Understanding Candlestick Charts: A Beginner's Guide

Successful traders in the Forex market mostly share the skill of reading and analyzing candlestick charts accurately. This article will provide you with an in-depth understanding of how to use candlestick charts, from basic concepts to advanced patterns.

Origin and Importance of Candlestick Charts

Candlestick charts were developed in Japan over 200 years ago by Japanese rice traders who used this tool to analyze rice prices in the Osaka market. This method became a key secret in trading circles.

Today, candlestick charts are used across all trading platforms because of their ability to clearly depict market realities more effectively than other types of charts.

Basic Structure of a Candlestick

Each candlestick consists of four main components:

  • Open Price: The price at the start of the candlestick
  • Close Price: The price at the end of the candlestick
  • High Price: The highest point during the period
  • Low Price: The lowest point during the period

Candlestick Colors

White Bullish Candlestick (Bullish): Close price is higher than open price, indicating buying pressure is stronger. The longer the candlestick, the stronger the buying momentum.

Black Bearish Candlestick (Bearish): Close price is lower than open price, indicating selling pressure is stronger. The longer the candlestick, the stronger the selling momentum.

Wick (Shadows)

Wicks represent the battle between buyers and sellers. Short wicks indicate prices close to open and close levels, while long wicks show high volatility.

Why Are Candlestick Charts Popular?

Market Sentiment Reflection: Candlestick charts reflect trader confidence or fear through natural price movements, unlike other charts with limited data.

Easy to Recognize: Candlestick patterns have distinctive shapes, allowing traders to quickly identify signals.

Effective: When combined with other tools like trend lines and support-resistance levels, candlestick charts provide reliable results.

Single Candlestick Patterns

Doji

A candlestick where open equals close, indicating a balance between buying and selling forces. It may signal a potential trend reversal.

Types of Doji:

  • Gravestone Doji: Long upper wick, showing buying attempts suppressed. May signal the end of an uptrend.
  • Dragonfly Doji: Long lower wick, showing selling attempts pushed back. May signal the end of a downtrend.
  • Four Price Doji: Very little movement, very weak selling pressure. Caution advised when trading.

Marubozu

A full-bodied candlestick with no wicks, indicating complete control by one force.

  • Marubozu White: Buying dominates the period; open = low, close = high.
  • Marubozu Black: Selling dominates; open = high, close = low.

Spinning Top

A candlestick with a small body but long upper and lower wicks, reflecting market indecision.
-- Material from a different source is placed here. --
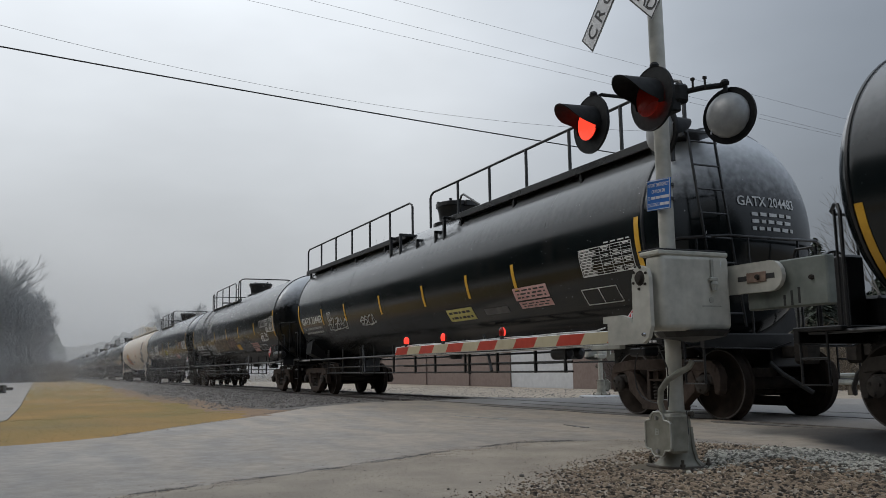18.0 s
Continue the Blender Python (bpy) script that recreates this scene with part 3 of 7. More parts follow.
def pebble(s, x, y, z, r, rng):
    """One crushed stone of twenty faces."""
    g = (1 + 5 ** 0.5) / 2
    pts = [Vector(p).normalized() for p in ((-1, g, 0), (1, g, 0), (-1, -g, 0), (1, -g, 0), (0, -1, g), (0, 1, g), (0, -1, -g), (0, 1, -g), (g, 0, -1), (g, 0, 1), (-g, 0, -1), (-g, 0, 1))]
    e = Euler((rng.uniform(0, 6), rng.uniform(0, 6), rng.uniform(0, 6))).to_matrix()
    sx, sy, sz = rng.uniform(0.7, 1.3), rng.uniform(0.6, 1.1), rng.uniform(0.5, 0.85)
    vs = []
    for p in pts:
        q = e @ p
        k = r * rng.uniform(0.75, 1.15)
        vs.append((x + q.x * sx * k, y + q.y * sy * k, z + q.z * sz * k))
    s.add(vs, [(0, 11, 5), (0, 5, 1), (0, 1, 7), (0, 7, 10), (0, 10, 11), (1, 5, 9), (5, 11, 4), (11, 10, 2), (10, 7, 6), (7, 1, 8), (3, 9, 4), (3, 4, 2), (3, 2, 6), (3, 6, 8), (3, 8, 9), (4, 9, 5), (2, 4, 11), (6, 2, 10), (8, 6, 7), (9, 8, 1)])


def quick(name, s, mat, smooth=False):
    """A large joined mesh without the clean-up passes."""
    me = bpy.data.meshes.new(name)
    me.from_pydata(s.v, [], s.f)
    me.materials.append(mat)
    me.update()
    if smooth:
        me.polygons.foreach_set("use_smooth", [True] * len(me.polygons))
    return new(name, me)


rng = random.Random(11)
brown, white, bal, crumbs = Shape(), Shape(), Shape(), Shape()
made = 0
while made < 27000:
    # loose brown stone round the mast, thinning towards the asphalt
    x, y = rng.uniform(-7.6, -2.4), rng.uniform(-8.4, -1.9)
    deep = beyond(RIM, x, y) + 0.16 * noise.noise(Vector((x * 1.3, y * 1.3, 5))) + 0.07 * noise.noise(Vector((x * 5, y * 5, 5)))
    if rng.random() > smooth01((deep + 0.12) / 0.75) + 0.012 * math.exp(min(0, deep) / 0.35) or math.hypot(x + 5.7, y + 4.15) < 0.24 or math.hypot(x + 4.5, y + 4.7) > 2.75 + 0.5 * noise.noise(Vector((x, y, 3))) + rng.gauss(0, 0.15):
        continue
    pebble(brown, x, y, shoulder_top(x, y) + 0.002, min(0.028, (0.0050 + abs(rng.gauss(0, 0.0070))) * (0.55 + 0.65 * smooth01(deep / 0.8))), rng)
    made += 1
made = 0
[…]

No clear winner.

  • In an uptrend: Weakening buying pressure; potential reversal signal.
  • In a downtrend: Weakening selling pressure; potential rebound.

Two-Candlestick Patterns

Bullish Engulfing & Bearish Engulfing

Bullish Engulfing: A small black (bearish) candle followed by a larger white (bullish) candle that engulfs the previous one. Indicates a potential reversal from downtrend to uptrend.

Bearish Engulfing: A small white candle followed by a larger black candle that engulfs the previous one. Indicates a potential reversal from uptrend to downtrend.

Tweezer Tops & Tweezer Bottoms

Tweezer Tops: Two candles with long upper wicks of similar length, possibly signaling a pause or reversal in an uptrend.

Tweezer Bottoms: Two candles with long lower wicks of similar length, possibly signaling a pause or reversal in a downtrend.

Three-Candlestick Patterns

Morning Star & Evening Star

Morning Star: Reversal signal from a downtrend, consisting of:

  • First candle: downtrend
  • Second candle: Doji at the bottom
  • Third candle: uptrend, closing more than halfway into the first candle

Evening Star: Reversal signal from an uptrend, consisting of:

  • First candle: uptrend
  • Second candle: Doji at the top
  • Third candle: downtrend, closing more than halfway into the first candle

Three White Soldiers & Three Black Crows

Three White Soldiers: Uptrend signal with three consecutive bullish candles of equal or increasing size.

Three Black Crows: Downtrend signal with three consecutive bearish candles of equal or increasing size.

Three Inside Up & Three Inside Down

Three Inside Up: A long bearish candle followed by a smaller bullish candle, then a larger bullish candle closing above the high of the first candle.

Three Inside Down: A long bullish candle followed by a smaller bearish candle, then a larger bearish candle closing below the low of the first candle.

Effective Use of Candlestick Charts

Candlestick charts are powerful tools, but remember:

  • Success rates over 50% are possible, but risk management is essential.
  • Use candlestick patterns in conjunction with other indicators to improve accuracy.
  • Always manage your capital strictly.
  • Practice on demo accounts before trading live.

Caution: Forex trading involves high risk and may result in loss of funds. It is not suitable for everyone.